● **Written exercise**
Write out the data again exactly, skipping every picture.

● **Given data**

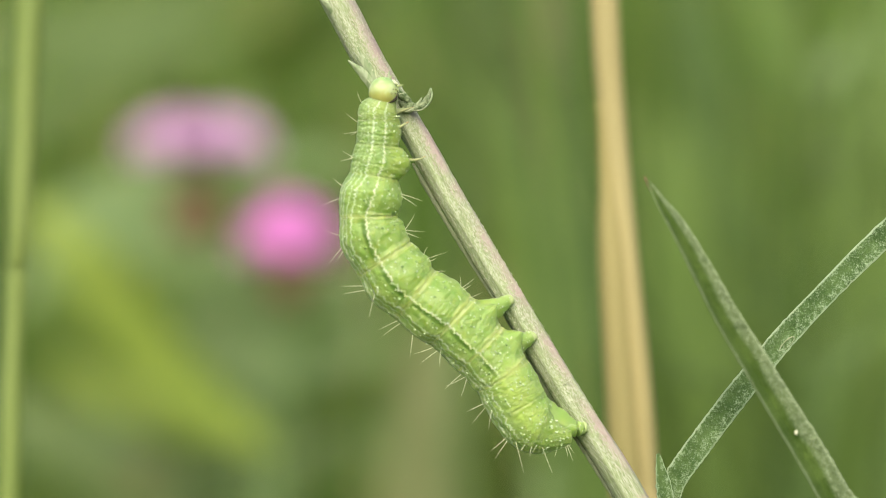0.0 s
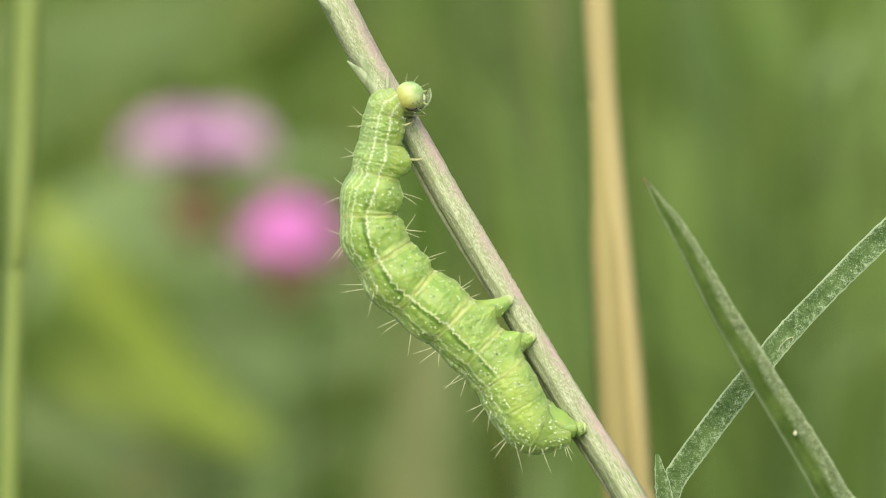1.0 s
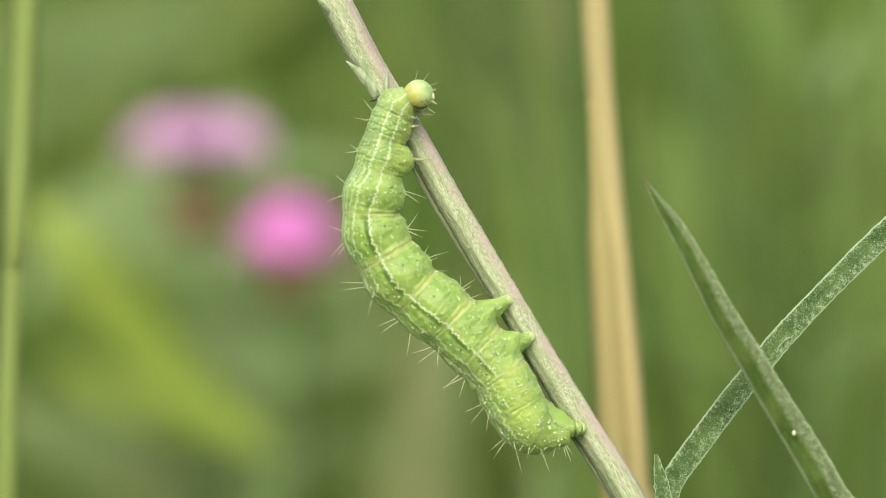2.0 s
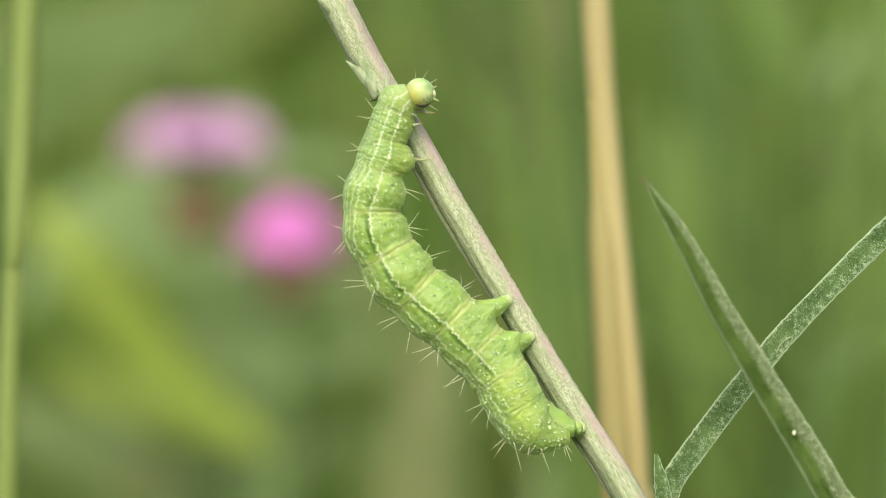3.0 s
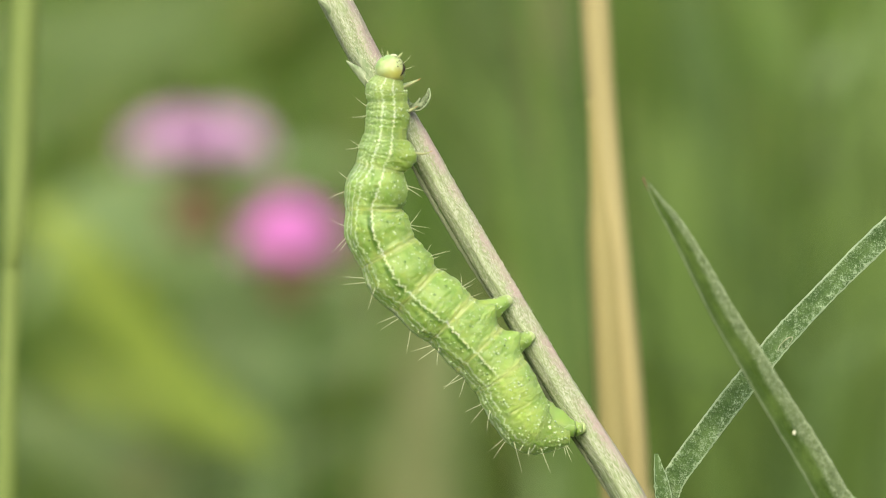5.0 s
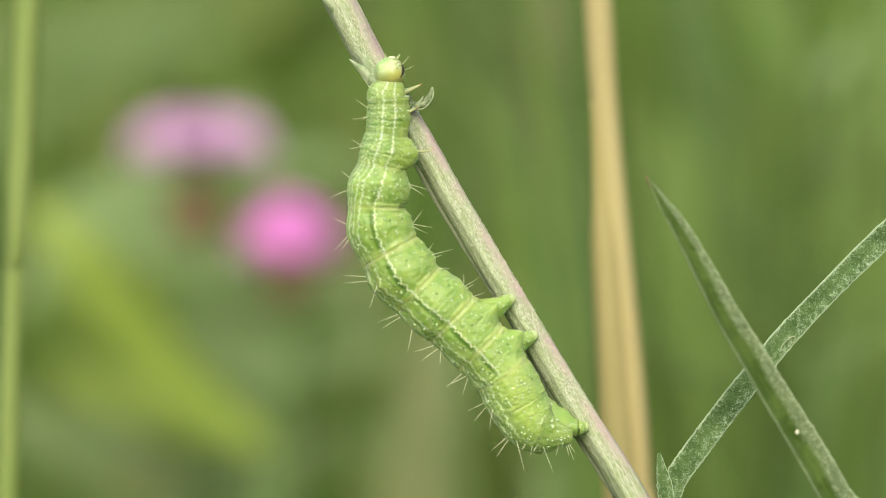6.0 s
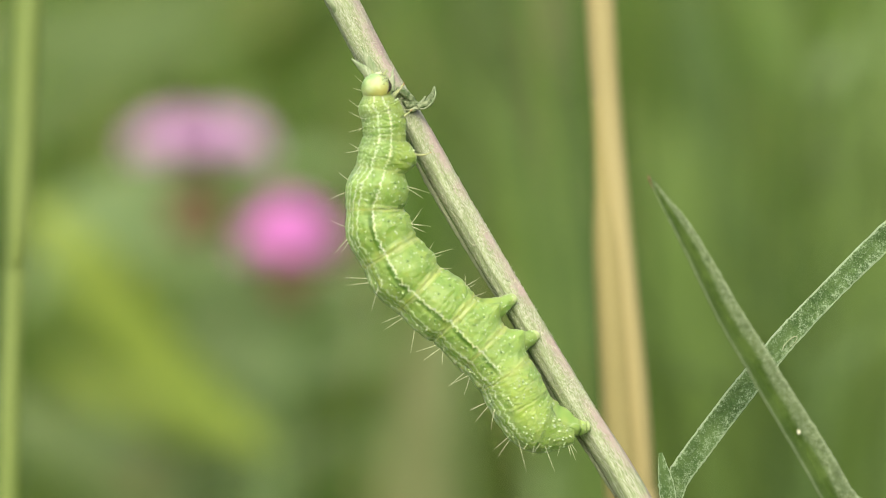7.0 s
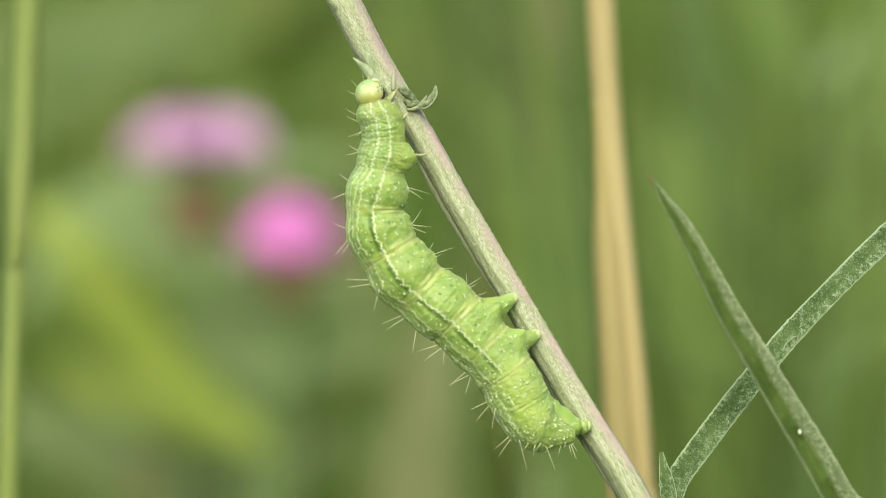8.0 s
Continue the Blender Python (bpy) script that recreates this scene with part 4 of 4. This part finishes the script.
def grass_stems():
    """Thin stems at mixed distances between the broad blades."""
    rnd = random.Random(21)
    for k in range(25):
        y = rnd.uniform(0.13, 0.27) if k < 18 else rnd.uniform(0.075, 0.13)
        half = (y + 0.157) * 0.2
        x = half * rnd.uniform(0.3, 1.0)
        lean = rnd.gauss(0.0, 0.012)
        w = rnd.uniform(0.0006, 0.0014)
        top = rnd.uniform(0.455, 0.52)
        mat = (LEAF_TEAL, BLADE_LIGHT, LEAF_DEEP)[k % 3]
        tone = ("dull green", "light green", "deep green")[k % 3]
        meadow_leaf("grass_stem", [(x + lean * 2, y, top, w * 0.2), (x + lean * 1.3, y, top - 0.03, w), (x + lean * 0.7, y, 0.43, w * 1.2), (x, y, 0.38, w)], mat, "thin %s grass stem in the meadow, blurred" % tone, "grass stem")


grass_stems()


# ---- the insect that darts past ----
def build_insect():
    at = Vector((-0.3, 0.1, 0.3))
    ob = thing("bee", at, "small tawny bee flying past, blurred", "bee")
    bm = bmesh.new()
    ball(bm, (-0.0035, 0, 0), 0.0024, 16, 12, (1.6, 1, 1))
    part("abdomen", bm, BEE, ob, "tawny striped abdomen")
    bm = bmesh.new()
    ball(bm, (0.001, 0, 0.0004), 0.0022, 16, 12)
    part("thorax", bm, BEE, ob, "furry tawny thorax")
    bm = bmesh.new()
    ball(bm, (0.0038, 0, 0), 0.0014, 12, 10, (0.8, 1.1, 1))
    part("head", bm, BROWN, ob)
    for s in (-1, 1):
        part("wing", ribbon([(0.001, s * 0.001, 0.002, 0.0006), (-0.001, s * 0.004, 0.004, 0.0016), (-0.0025, s * 0.0075, 0.0055, 0.0013), (-0.003, s * 0.009, 0.006, 0.0003)], 12, 0, 0.00003, facing=(0, 0, 1)), WING, ob, "thin translucent wing")
    for k in range(3):
        for s in (-1, 1):
            part("leg", tube([(0.001 - 0.001 * k, s * 0.001, -0.0012, 0.0003), (0.001 - 0.0014 * k, s * 0.0024, -0.0022, 0.0002), (0.0 - 0.0014 * k, s * 0.0022, -0.0036, 0.0001)], 6, 6), BROWN, ob)
    return ob


BEE = simple("tawny_fur", (0.42, 0.22, 0.07), (0.28, 0.13, 0.04), 700, 0.8, 0.5, 0.0002)
WING = simple("clear_wing", (0.5, 0.45, 0.35), (0.6, 0.55, 0.45), 300, 0.2, 0)
WING.node_tree.nodes["Principled BSDF"].inputs["Transmission Weight"].default_value = 0.7
bee = build_insect()


# ---- what moves ----
PLANT_SWAY = [
    (0, 0.17517, 0.03893, 0.02865),
    (0.5, 0.14402, 0, 0.01719),
    (1, 0.1051, 0, 0.01146),
    (1.5, 0.02725, 0, 0),
    (2.8, 0.03893, 0.00779, 0),
    (3, 0.03893, 0.01168, 0),
    (3.5, 0, 0, 0),
    (4, -0.12456, 0, 0),
    (4.5, -0.07007, 0, 0),
    (5.8, 0.23355, 0.08564, 0.08594),
    (6, 0.25302, 0.09731, 0.10313),
    (6.5, 0.31919, 0.11678, 0.11459),
    (7, 0.38926, 0.12456, 0.17189),
    (7.5, 0.45543, 0.1557, 0.22918),
    (8, 0.46711, 0.17127, 0.25783)]
HEAD_ROWS = [(0, -5.94, 10.38, 40), (0.5, -5.48, 10.16, 55), (1, -4.14, 10.08, 85), (1.5, -3.60, 10.16, 88), (3, -3.38, 10.30, 82), (3.5, -3.42, 10.69, 66), (4, -4.52, 11.65, 8), (4.5, -5.19, 11.92, 8), (6, -5.65, 11.66, 0), (6.5, -6.06, 11.18, 3), (7, -6.68, 10.55, 0), (7.5, -7.02, 10.17, 4), (8, -7.19, 10.07, 8)]
# shift in mm of the loose stalks in the breeze
DRY_SWAY = [(0, 0.72), (0.5, 0.5), (1, 0.18), (1.5, -0.04), (2.8, 0.05), (3.5, 0), (4.5, -0.04), (6, 0.22), (7, 0.38), (8, 0.41)]
GREEN_SWAY = [(0, 0.2), (1, 0.15), (1.5, -0.03), (3, -0.08), (4, -0.24), (4.5, -0.24), (6, 0.05), (8, 0.1)]
BEE_ROWS = [(0, (-0.12818, 0.15, 0.38842), 20), (3.9, (-0.12057, 0.15, 0.38842), 20), (4.1, (-0.0787, 0.15, 0.41582), 35), (4.2, (-0.0395, 0.15, 0.4358), 30), (4.3, (-0.0022, 0.15, 0.4567), 25), (4.4, (0.07124, 0.15, 0.49803), 30), (4.6, (0.123, 0.15, 0.53685), 30), (8, (0.13061, 0.15, 0.55207), 20)]


def motions():
    for ob in (plant, caterpillar, folded):
        rest = Matrix.Translation(ob.location)
        rows = []
        for t, dx, dz, turn in PLANT_SWAY:
            about = Matrix.Translation(PIVOT) @ pose(dx * MM, 0, dz * MM, 0, turn, 0) @ Matrix.Translation(-PIVOT)
            rows.append((t, about @ rest))
        walk(ob, rows)
    walk(head, [(t, pose(x * MM, -0.9 * MM, z * MM, 0, turn, 0)) for t, x, z, turn in HEAD_ROWS])
    for k in range(8):
        fixed = rest_joint(8)
        rear = [r[1:] for r in JOINTS[k + 1]] if k < 7 else [fixed] * len(JOINTS[7])
        walk(rings[k], [(t, ring_pose(k, (x, z), b)) for (t, x, z), b in zip(JOINTS[k], rear)])
    for ob, rows in ((dry_stalk, DRY_SWAY), (green_stalk, GREEN_SWAY)):
        p = ob.location.copy()
        walk(ob, [(t, pose(p.x + dx * MM, p.y, p.z)) for t, dx in rows])
    walk(bee, [(t, Matrix.Translation(p) @ pose(0, 0, 0, 0, -turn, 0)) for t, p, turn in BEE_ROWS])


motions()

● **Answer to this task**
0.0 s
1.0 s
2.0 s
3.0 s
5.0 s
6.0 s
7.0 s
8.0 s
Continue the Blender Python (bpy) script that recreates this scene with part 4 of 4. This part finishes the script.
def grass_stems():
    """Thin stems at mixed distances between the broad blades."""
    rnd = random.Random(21)
    for k in range(25):
        y = rnd.uniform(0.13, 0.27) if k < 18 else rnd.uniform(0.075, 0.13)
        half = (y + 0.157) * 0.2
        x = half * rnd.uniform(0.3, 1.0)
        lean = rnd.gauss(0.0, 0.012)
        w = rnd.uniform(0.0006, 0.0014)
        top = rnd.uniform(0.455, 0.52)
        mat = (LEAF_TEAL, BLADE_LIGHT, LEAF_DEEP)[k % 3]
        tone = ("dull green", "light green", "deep green")[k % 3]
        meadow_leaf("grass_stem", [(x + lean * 2, y, top, w * 0.2), (x + lean * 1.3, y, top - 0.03, w), (x + lean * 0.7, y, 0.43, w * 1.2), (x, y, 0.38, w)], mat, "thin %s grass stem in the meadow, blurred" % tone, "grass stem")


grass_stems()


# ---- the insect that darts past ----
def build_insect():
    at = Vector((-0.3, 0.1, 0.3))
    ob = thing("bee", at, "small tawny bee flying past, blurred", "bee")
    bm = bmesh.new()
    ball(bm, (-0.0035, 0, 0), 0.0024, 16, 12, (1.6, 1, 1))
    part("abdomen", bm, BEE, ob, "tawny striped abdomen")
    bm = bmesh.new()
    ball(bm, (0.001, 0, 0.0004), 0.0022, 16, 12)
    part("thorax", bm, BEE, ob, "furry tawny thorax")
    bm = bmesh.new()
    ball(bm, (0.0038, 0, 0), 0.0014, 12, 10, (0.8, 1.1, 1))
    part("head", bm, BROWN, ob)
    for s in (-1, 1):
        part("wing", ribbon([(0.001, s * 0.001, 0.002, 0.0006), (-0.001, s * 0.004, 0.004, 0.0016), (-0.0025, s * 0.0075, 0.0055, 0.0013), (-0.003, s * 0.009, 0.006, 0.0003)], 12, 0, 0.00003, facing=(0, 0, 1)), WING, ob, "thin translucent wing")
    for k in range(3):
        for s in (-1, 1):
            part("leg", tube([(0.001 - 0.001 * k, s * 0.001, -0.0012, 0.0003), (0.001 - 0.0014 * k, s * 0.0024, -0.0022, 0.0002), (0.0 - 0.0014 * k, s * 0.0022, -0.0036, 0.0001)], 6, 6), BROWN, ob)
    return ob


BEE = simple("tawny_fur", (0.42, 0.22, 0.07), (0.28, 0.13, 0.04), 700, 0.8, 0.5, 0.0002)
WING = simple("clear_wing", (0.5, 0.45, 0.35), (0.6, 0.55, 0.45), 300, 0.2, 0)
WING.node_tree.nodes["Principled BSDF"].inputs["Transmission Weight"].default_value = 0.7
bee = build_insect()


# ---- what moves ----
PLANT_SWAY = [
    (0, 0.17517, 0.03893, 0.02865),
    (0.5, 0.14402, 0, 0.01719),
    (1, 0.1051, 0, 0.01146),
    (1.5, 0.02725, 0, 0),
    (2.8, 0.03893, 0.00779, 0),
    (3, 0.03893, 0.01168, 0),
    (3.5, 0, 0, 0),
    (4, -0.12456, 0, 0),
    (4.5, -0.07007, 0, 0),
    (5.8, 0.23355, 0.08564, 0.08594),
    (6, 0.25302, 0.09731, 0.10313),
    (6.5, 0.31919, 0.11678, 0.11459),
    (7, 0.38926, 0.12456, 0.17189),
    (7.5, 0.45543, 0.1557, 0.22918),
    (8, 0.46711, 0.17127, 0.25783)]
HEAD_ROWS = [(0, -5.94, 10.38, 40), (0.5, -5.48, 10.16, 55), (1, -4.14, 10.08, 85), (1.5, -3.60, 10.16, 88), (3, -3.38, 10.30, 82), (3.5, -3.42, 10.69, 66), (4, -4.52, 11.65, 8), (4.5, -5.19, 11.92, 8), (6, -5.65, 11.66, 0), (6.5, -6.06, 11.18, 3), (7, -6.68, 10.55, 0), (7.5, -7.02, 10.17, 4), (8, -7.19, 10.07, 8)]
# shift in mm of the loose stalks in the breeze
DRY_SWAY = [(0, 0.72), (0.5, 0.5), (1, 0.18), (1.5, -0.04), (2.8, 0.05), (3.5, 0), (4.5, -0.04), (6, 0.22), (7, 0.38), (8, 0.41)]
GREEN_SWAY = [(0, 0.2), (1, 0.15), (1.5, -0.03), (3, -0.08), (4, -0.24), (4.5, -0.24), (6, 0.05), (8, 0.1)]
BEE_ROWS = [(0, (-0.12818, 0.15, 0.38842), 20), (3.9, (-0.12057, 0.15, 0.38842), 20), (4.1, (-0.0787, 0.15, 0.41582), 35), (4.2, (-0.0395, 0.15, 0.4358), 30), (4.3, (-0.0022, 0.15, 0.4567), 25), (4.4, (0.07124, 0.15, 0.49803), 30), (4.6, (0.123, 0.15, 0.53685), 30), (8, (0.13061, 0.15, 0.55207), 20)]


def motions():
    for ob in (plant, caterpillar, folded):
        rest = Matrix.Translation(ob.location)
        rows = []
        for t, dx, dz, turn in PLANT_SWAY:
            about = Matrix.Translation(PIVOT) @ pose(dx * MM, 0, dz * MM, 0, turn, 0) @ Matrix.Translation(-PIVOT)
            rows.append((t, about @ rest))
        walk(ob, rows)
    walk(head, [(t, pose(x * MM, -0.9 * MM, z * MM, 0, turn, 0)) for t, x, z, turn in HEAD_ROWS])
    for k in range(8):
        fixed = rest_joint(8)
        rear = [r[1:] for r in JOINTS[k + 1]] if k < 7 else [fixed] * len(JOINTS[7])
        walk(rings[k], [(t, ring_pose(k, (x, z), b)) for (t, x, z), b in zip(JOINTS[k], rear)])
    for ob, rows in ((dry_stalk, DRY_SWAY), (green_stalk, GREEN_SWAY)):
        p = ob.location.copy()
        walk(ob, [(t, pose(p.x + dx * MM, p.y, p.z)) for t, dx in rows])
    walk(bee, [(t, Matrix.Translation(p) @ pose(0, 0, 0, 0, -turn, 0)) for t, p, turn in BEE_ROWS])


motions()